Set each entry down verbatim, omitting images.
─── Supplied material
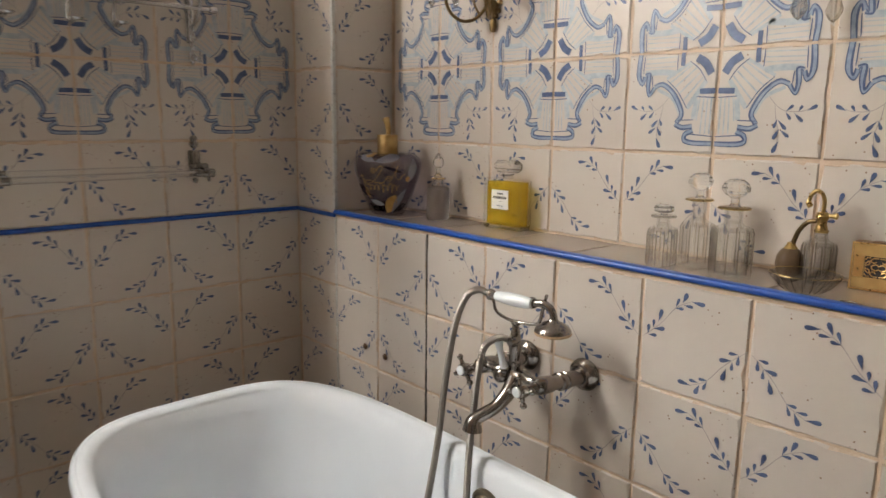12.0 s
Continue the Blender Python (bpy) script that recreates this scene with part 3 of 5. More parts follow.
# corner trims of the pilaster and the low wall's end
trim_up = boxes((0.1935, 0.2045, -0.0035, 0.0075, 1.0235, HIGH - 0.002), bevel=0.003)
single("trim", trim_up, TRIM_GREY, "grey rounded corner trim on the pilaster edge", "trim", "structure")
trim_low = boxes((0.1965, 0.2035, -0.0012, 0.006, 0.0, 1.0005), bevel=0.002)
single("trim", trim_low, TRIM_GREY, "grey joint strip below the pilaster edge", "trim", "structure")
trim_end = boxes((LOW_END - 0.007, LOW_END + 0.003, -0.003, 0.007, 0.0, 1.0005), bevel=0.0025)
single("trim", trim_end, TRIM_GREY, "grey rounded corner trim on the low wall", "trim", "structure")
gap = boxes((0.5968, 0.6032, 0.0008, 0.006, 0.402, 1.0012))
single("open_joint", gap, DARK_GAP, "dark open joint between two tiles", "joint", "structure", 0)

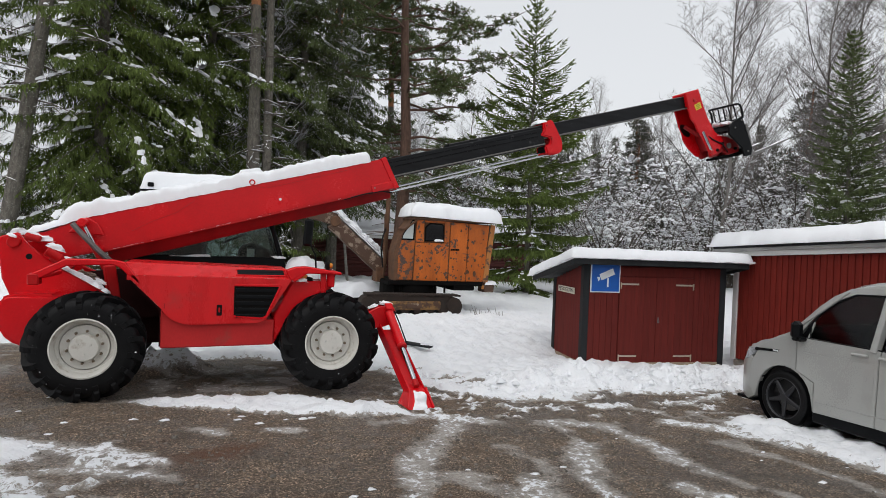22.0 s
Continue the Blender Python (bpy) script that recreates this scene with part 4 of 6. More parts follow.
    for y in (-0.17, 0.07):
        part("quick_hitch", bm_at(prism([(6.42, -0.80), (6.52, -0.73), (6.69, -0.78), (6.90, -0.87), (7.0, -1.03), (6.97, -1.13), (6.68, -1.14), (6.56, -1.05), (6.44, -1.10), (6.30, -1.12), (6.28, -1.03)], 0.10, Matrix.Translation((0, y, 0)), 0.016), BOOM), RED_SHADE_DIRT, fly, "dark red quick-hitch casting")
    part("hitch_web", bm_at(prism([(6.50, -0.84), (6.72, -0.88), (6.92, -1.0), (6.90, -1.10), (6.66, -1.10), (6.50, -1.0)], 0.24, Matrix.Translation((0, -0.12, 0)), 0.010), BOOM), SHADE_GRIME, fly)
    part("hitch_boss", bm_at(rod((6.72, -0.205, -0.97), (6.72, 0.205, -0.97), 0.052, None, 16, 0.008), BOOM), STEEL_GREY, fly)
    part("hitch_beam", bm_at(box((0.58, 0.30, 0.045), pose(6.72, 0, -1.172, 0, 2, 0), 0.010), BOOM), DARK_IRON, fly)
    cheek = [(6.60, -0.62), (6.75, -0.53), (6.94, -0.48), (6.99, -0.71), (7.06, -1.10), (7.01, -1.23), (6.84, -1.22), (6.81, -1.05), (6.68, -0.89), (6.57, -0.76)]
    for y in (-0.40, 0.35):
        part("carriage_plate", bm_at(prism(cheek, 0.045, Matrix.Translation((0, y, 0)), 0.010), BOOM), BLACK, fly, "black fork carriage cheek")
    for s, h, ht in ((6.92, -0.56, 0.10), (6.99, -1.13, 0.12), (6.80, -0.70, 0.06)):
        part("carriage_bar", bm_at(box((0.06, 0.74, ht), pose(s, 0, h, 0, 8, 0), 0.01), BOOM), BLACK, fly)
    part("carriage_sheet", bm_at(box((0.03, 0.70, 0.20), pose(6.72, 0, -0.64, 0, 52, 0), 0.008), BOOM), BLACK, fly)
    part("carriage_lug", bm_at(rod((7.0, -0.425, -0.73), (7.0, -0.40, -0.73), 0.045, 0.04, 14, 0.008), BOOM), STEEL_GREY, fly, "grey round carriage lug")
    for s, h in ((6.72, -0.66), (6.93, -1.14), (6.90, -0.55)):
        part("carriage_bolt", bm_at(rod((s, -0.418, h), (s, -0.40, h), 0.016, None, 6), BOOM), STEEL_GREY, fly)
    rest = [(6.97, -0.375, -0.52), (6.975, -0.375, -0.34), (6.95, -0.375, -0.27), (6.91, -0.36, -0.24), (6.91, 0.36, -0.24), (6.95, 0.375, -0.27), (6.975, 0.375, -0.34), (6.97, 0.375, -0.52)]
    part("backrest_frame", bm_at(tube(rest, 0.020, 8), BOOM), BLACK, fly, "black load backrest frame")
    for k in range(5):
        y = -0.26 + k * 0.13
        part("backrest_bar", bm_at(rod((6.94, y, -0.52), (6.91, y, -0.24), 0.013, None, 6), BOOM), BLACK, fly)
    for y in (-0.33, 0.33):
        part("fork", bm_at(prism([(C + 0.80, -0.64), (C + 0.85, -0.64), (C + 0.88, -1.16), (C + 0.94, -1.20), (C + 1.88, -1.085), (C + 1.88, -1.10), (C + 0.90, -1.255), (C + 0.82, -1.22)], 0.10, Matrix.Translation((0, y - 0.05, 0)), 0.006), BOOM), STEEL_GREY, fly, "worn grey steel fork")
        part("fork_snow", bm_at(snow_slab(0.85, 0.06, 0.014, rough=0.3, nx=24, ny=4, seed=y), BOOM @ pose(C + 1.40, y, -1.145, 0, -7, 0)), SNOW, fly, "", True)
    for y, r in ((-0.29, 0.09), (-0.1, 0.12), (0.1, 0.11), (0.27, 0.08)):
        part("carriage_snow", bm_at(snow_lump(r, r * 1.1, r * 0.6, r * 90, 0.35), BOOM @ pose(6.80, y, -0.60, 0, 25, 0)), SNOW, fly, "", True)
    for s, h, w in ((6.50, -0.745, 0.05), (6.76, -0.80, 0.06), (6.90, -0.88, 0.04)):
        part("hitch_snow", bm_at(snow_lump(w, w * 1.4, w * 0.5, s * 7, 0.4), BOOM @ pose(s, -0.13, h, 0, 18, 0)), SNOW, fly, "", True)
    for s, h in ((6.42, -1.0), (6.56, -0.90), (6.86, -1.05)):
        part("hitch_pin", bm_at(rod((s, -0.215, h), (s, -0.16, h), 0.030, 0.026, 12, 0.005), BOOM), DARK_IRON, fly)
    part("hitch_hose", bm_at(tube([(6.20, -0.15, -0.62), (6.36, -0.21, -0.80), (6.55, -0.22, -0.92), (6.66, -0.19, -1.08)], 0.014, 6), BOOM), BLACK, fly)
    part("block_snow", bm_at(snow_lump(0.10, 0.12, 0.05, 33, 0.35), BOOM @ pose(6.60, -0.05, -0.78, 0, 12, 0)), SNOW, fly, "", True)
    part("collar_snow", bm_at(snow_slab(0.2, 0.26, 0.04, rough=0.2, nx=8, ny=8, seed=35), BOOM @ pose(5.38, 0, 0.14, 0, 0, 0)), SNOW, inner, "", True)
    return inner, fly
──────
> Reply
12.0 s
Continue the Blender Python (bpy) script that recreates this scene with part 3 of 5. More parts follow.
# corner trims of the pilaster and the low wall's end
trim_up = boxes((0.1935, 0.2045, -0.0035, 0.0075, 1.0235, HIGH - 0.002), bevel=0.003)
single("trim", trim_up, TRIM_GREY, "grey rounded corner trim on the pilaster edge", "trim", "structure")
trim_low = boxes((0.1965, 0.2035, -0.0012, 0.006, 0.0, 1.0005), bevel=0.002)
single("trim", trim_low, TRIM_GREY, "grey joint strip below the pilaster edge", "trim", "structure")
trim_end = boxes((LOW_END - 0.007, LOW_END + 0.003, -0.003, 0.007, 0.0, 1.0005), bevel=0.0025)
single("trim", trim_end, TRIM_GREY, "grey rounded corner trim on the low wall", "trim", "structure")
gap = boxes((0.5968, 0.6032, 0.0008, 0.006, 0.402, 1.0012))
single("open_joint", gap, DARK_GAP, "dark open joint between two tiles", "joint", "structure", 0)

22.0 s
Continue the Blender Python (bpy) script that recreates this scene with part 4 of 6. More parts follow.
    for y in (-0.17, 0.07):
        part("quick_hitch", bm_at(prism([(6.42, -0.80), (6.52, -0.73), (6.69, -0.78), (6.90, -0.87), (7.0, -1.03), (6.97, -1.13), (6.68, -1.14), (6.56, -1.05), (6.44, -1.10), (6.30, -1.12), (6.28, -1.03)], 0.10, Matrix.Translation((0, y, 0)), 0.016), BOOM), RED_SHADE_DIRT, fly, "dark red quick-hitch casting")
    part("hitch_web", bm_at(prism([(6.50, -0.84), (6.72, -0.88), (6.92, -1.0), (6.90, -1.10), (6.66, -1.10), (6.50, -1.0)], 0.24, Matrix.Translation((0, -0.12, 0)), 0.010), BOOM), SHADE_GRIME, fly)
    part("hitch_boss", bm_at(rod((6.72, -0.205, -0.97), (6.72, 0.205, -0.97), 0.052, None, 16, 0.008), BOOM), STEEL_GREY, fly)
    part("hitch_beam", bm_at(box((0.58, 0.30, 0.045), pose(6.72, 0, -1.172, 0, 2, 0), 0.010), BOOM), DARK_IRON, fly)
    cheek = [(6.60, -0.62), (6.75, -0.53), (6.94, -0.48), (6.99, -0.71), (7.06, -1.10), (7.01, -1.23), (6.84, -1.22), (6.81, -1.05), (6.68, -0.89), (6.57, -0.76)]
    for y in (-0.40, 0.35):
        part("carriage_plate", bm_at(prism(cheek, 0.045, Matrix.Translation((0, y, 0)), 0.010), BOOM), BLACK, fly, "black fork carriage cheek")
    for s, h, ht in ((6.92, -0.56, 0.10), (6.99, -1.13, 0.12), (6.80, -0.70, 0.06)):
        part("carriage_bar", bm_at(box((0.06, 0.74, ht), pose(s, 0, h, 0, 8, 0), 0.01), BOOM), BLACK, fly)
    part("carriage_sheet", bm_at(box((0.03, 0.70, 0.20), pose(6.72, 0, -0.64, 0, 52, 0), 0.008), BOOM), BLACK, fly)
    part("carriage_lug", bm_at(rod((7.0, -0.425, -0.73), (7.0, -0.40, -0.73), 0.045, 0.04, 14, 0.008), BOOM), STEEL_GREY, fly, "grey round carriage lug")
    for s, h in ((6.72, -0.66), (6.93, -1.14), (6.90, -0.55)):
        part("carriage_bolt", bm_at(rod((s, -0.418, h), (s, -0.40, h), 0.016, None, 6), BOOM), STEEL_GREY, fly)
    rest = [(6.97, -0.375, -0.52), (6.975, -0.375, -0.34), (6.95, -0.375, -0.27), (6.91, -0.36, -0.24), (6.91, 0.36, -0.24), (6.95, 0.375, -0.27), (6.975, 0.375, -0.34), (6.97, 0.375, -0.52)]
    part("backrest_frame", bm_at(tube(rest, 0.020, 8), BOOM), BLACK, fly, "black load backrest frame")
    for k in range(5):
        y = -0.26 + k * 0.13
        part("backrest_bar", bm_at(rod((6.94, y, -0.52), (6.91, y, -0.24), 0.013, None, 6), BOOM), BLACK, fly)
    for y in (-0.33, 0.33):
        part("fork", bm_at(prism([(C + 0.80, -0.64), (C + 0.85, -0.64), (C + 0.88, -1.16), (C + 0.94, -1.20), (C + 1.88, -1.085), (C + 1.88, -1.10), (C + 0.90, -1.255), (C + 0.82, -1.22)], 0.10, Matrix.Translation((0, y - 0.05, 0)), 0.006), BOOM), STEEL_GREY, fly, "worn grey steel fork")
        part("fork_snow", bm_at(snow_slab(0.85, 0.06, 0.014, rough=0.3, nx=24, ny=4, seed=y), BOOM @ pose(C + 1.40, y, -1.145, 0, -7, 0)), SNOW, fly, "", True)
    for y, r in ((-0.29, 0.09), (-0.1, 0.12), (0.1, 0.11), (0.27, 0.08)):
        part("carriage_snow", bm_at(snow_lump(r, r * 1.1, r * 0.6, r * 90, 0.35), BOOM @ pose(6.80, y, -0.60, 0, 25, 0)), SNOW, fly, "", True)
    for s, h, w in ((6.50, -0.745, 0.05), (6.76, -0.80, 0.06), (6.90, -0.88, 0.04)):
        part("hitch_snow", bm_at(snow_lump(w, w * 1.4, w * 0.5, s * 7, 0.4), BOOM @ pose(s, -0.13, h, 0, 18, 0)), SNOW, fly, "", True)
    for s, h in ((6.42, -1.0), (6.56, -0.90), (6.86, -1.05)):
        part("hitch_pin", bm_at(rod((s, -0.215, h), (s, -0.16, h), 0.030, 0.026, 12, 0.005), BOOM), DARK_IRON, fly)
    part("hitch_hose", bm_at(tube([(6.20, -0.15, -0.62), (6.36, -0.21, -0.80), (6.55, -0.22, -0.92), (6.66, -0.19, -1.08)], 0.014, 6), BOOM), BLACK, fly)
    part("block_snow", bm_at(snow_lump(0.10, 0.12, 0.05, 33, 0.35), BOOM @ pose(6.60, -0.05, -0.78, 0, 12, 0)), SNOW, fly, "", True)
    part("collar_snow", bm_at(snow_slab(0.2, 0.26, 0.04, rough=0.2, nx=8, ny=8, seed=35), BOOM @ pose(5.38, 0, 0.14, 0, 0, 0)), SNOW, inner, "", True)
    return inner, fly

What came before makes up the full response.